* Provided material:
## Start
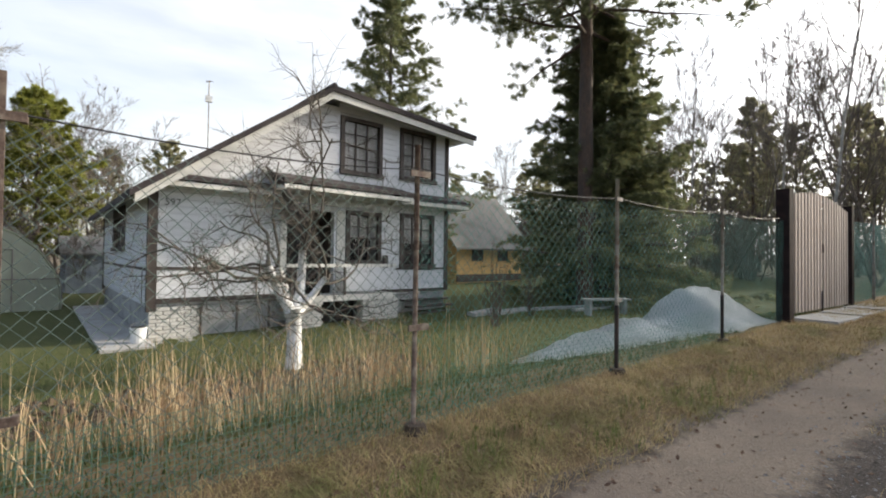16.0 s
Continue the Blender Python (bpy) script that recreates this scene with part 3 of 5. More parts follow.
def build_link_fence():
    f = thing("chain_link_fence", "green chain-link fence on rusty steel posts along the garden", "fence")
    g = Geo()
    link_mesh(g, 21.80, 25.87, 0.0435, 0.0036)
    piece("wire_mesh", g, M_WIRE, f, "pale green chain-link wire mesh", kind="stuff")
    g = Geo()
    link_mesh(g, 25.87, 33.5, 0.0435, 0.0031)
    piece("wire_mesh", g, M_WIRE2, f, "green coated chain-link wire mesh", kind="stuff")
    g = Geo()
    link_mesh(g, 37.6, 49.5, 0.06, 0.008)
    piece("wire_mesh", g, M_WIRE2, f, "green coated chain-link wire mesh", kind="stuff")
    # fine plastic net along the bottom
    g = Geo()
    st = 0.034
    xs = np.arange(21.86, 30.8, st)
    topn = lambda q: 0.42 + 0.05 * np.sin(2.1 * q) + 0.03 * np.sin(5.3 * q)
    for q in xs:
        zb, zt = float(bank_z(q)) - 0.02, float(bank_z(q) + topn(q))
        y = float(link_y(q)) + 0.03
        lean = 0.02 * math.sin(3 * q)
        g.add([(q - 0.0013, y, zb), (q + 0.0013, y, zb), (q + 0.0013 + lean, y + 0.02, zt), (q - 0.0013 + lean, y + 0.02, zt)], [(0, 1, 2, 3)])
    for r in range(14):
        pts = np.arange(21.86, 30.8, 0.15)
        z = bank_z(pts) + r * st + 0.004 * np.sin(4 * pts + r)
        ok = z < bank_z(pts) + topn(pts)
        y = link_y(pts) + 0.032 + 0.02 * (r / 17)
        for a in range(len(pts) - 1):
            if ok[a]:
                g.add([(pts[a], y[a], z[a] - 0.0013), (pts[a + 1], y[a + 1], z[a + 1] - 0.0013), (pts[a + 1], y[a + 1], z[a + 1] + 0.0013), (pts[a], y[a], z[a] + 0.0013)], [(0, 1, 2, 3)])
    piece("ground_net", g, M_NET, f, "fine green plastic net along the bottom", kind="stuff")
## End
* Instructions for the task: Reproduce every line precisely as given, omitting all pictures.

* Full answer:
16.0 s
Continue the Blender Python (bpy) script that recreates this scene with part 3 of 5. More parts follow.
def build_link_fence():
    f = thing("chain_link_fence", "green chain-link fence on rusty steel posts along the garden", "fence")
    g = Geo()
    link_mesh(g, 21.80, 25.87, 0.0435, 0.0036)
    piece("wire_mesh", g, M_WIRE, f, "pale green chain-link wire mesh", kind="stuff")
    g = Geo()
    link_mesh(g, 25.87, 33.5, 0.0435, 0.0031)
    piece("wire_mesh", g, M_WIRE2, f, "green coated chain-link wire mesh", kind="stuff")
    g = Geo()
    link_mesh(g, 37.6, 49.5, 0.06, 0.008)
    piece("wire_mesh", g, M_WIRE2, f, "green coated chain-link wire mesh", kind="stuff")
    # fine plastic net along the bottom
    g = Geo()
    st = 0.034
    xs = np.arange(21.86, 30.8, st)
    topn = lambda q: 0.42 + 0.05 * np.sin(2.1 * q) + 0.03 * np.sin(5.3 * q)
    for q in xs:
        zb, zt = float(bank_z(q)) - 0.02, float(bank_z(q) + topn(q))
        y = float(link_y(q)) + 0.03
        lean = 0.02 * math.sin(3 * q)
        g.add([(q - 0.0013, y, zb), (q + 0.0013, y, zb), (q + 0.0013 + lean, y + 0.02, zt), (q - 0.0013 + lean, y + 0.02, zt)], [(0, 1, 2, 3)])
    for r in range(14):
        pts = np.arange(21.86, 30.8, 0.15)
        z = bank_z(pts) + r * st + 0.004 * np.sin(4 * pts + r)
        ok = z < bank_z(pts) + topn(pts)
        y = link_y(pts) + 0.032 + 0.02 * (r / 17)
        for a in range(len(pts) - 1):
            if ok[a]:
                g.add([(pts[a], y[a], z[a] - 0.0013), (pts[a + 1], y[a + 1], z[a + 1] - 0.0013), (pts[a + 1], y[a + 1], z[a + 1] + 0.0013), (pts[a], y[a], z[a] + 0.0013)], [(0, 1, 2, 3)])
    piece("ground_net", g, M_NET, f, "fine green plastic net along the bottom", kind="stuff")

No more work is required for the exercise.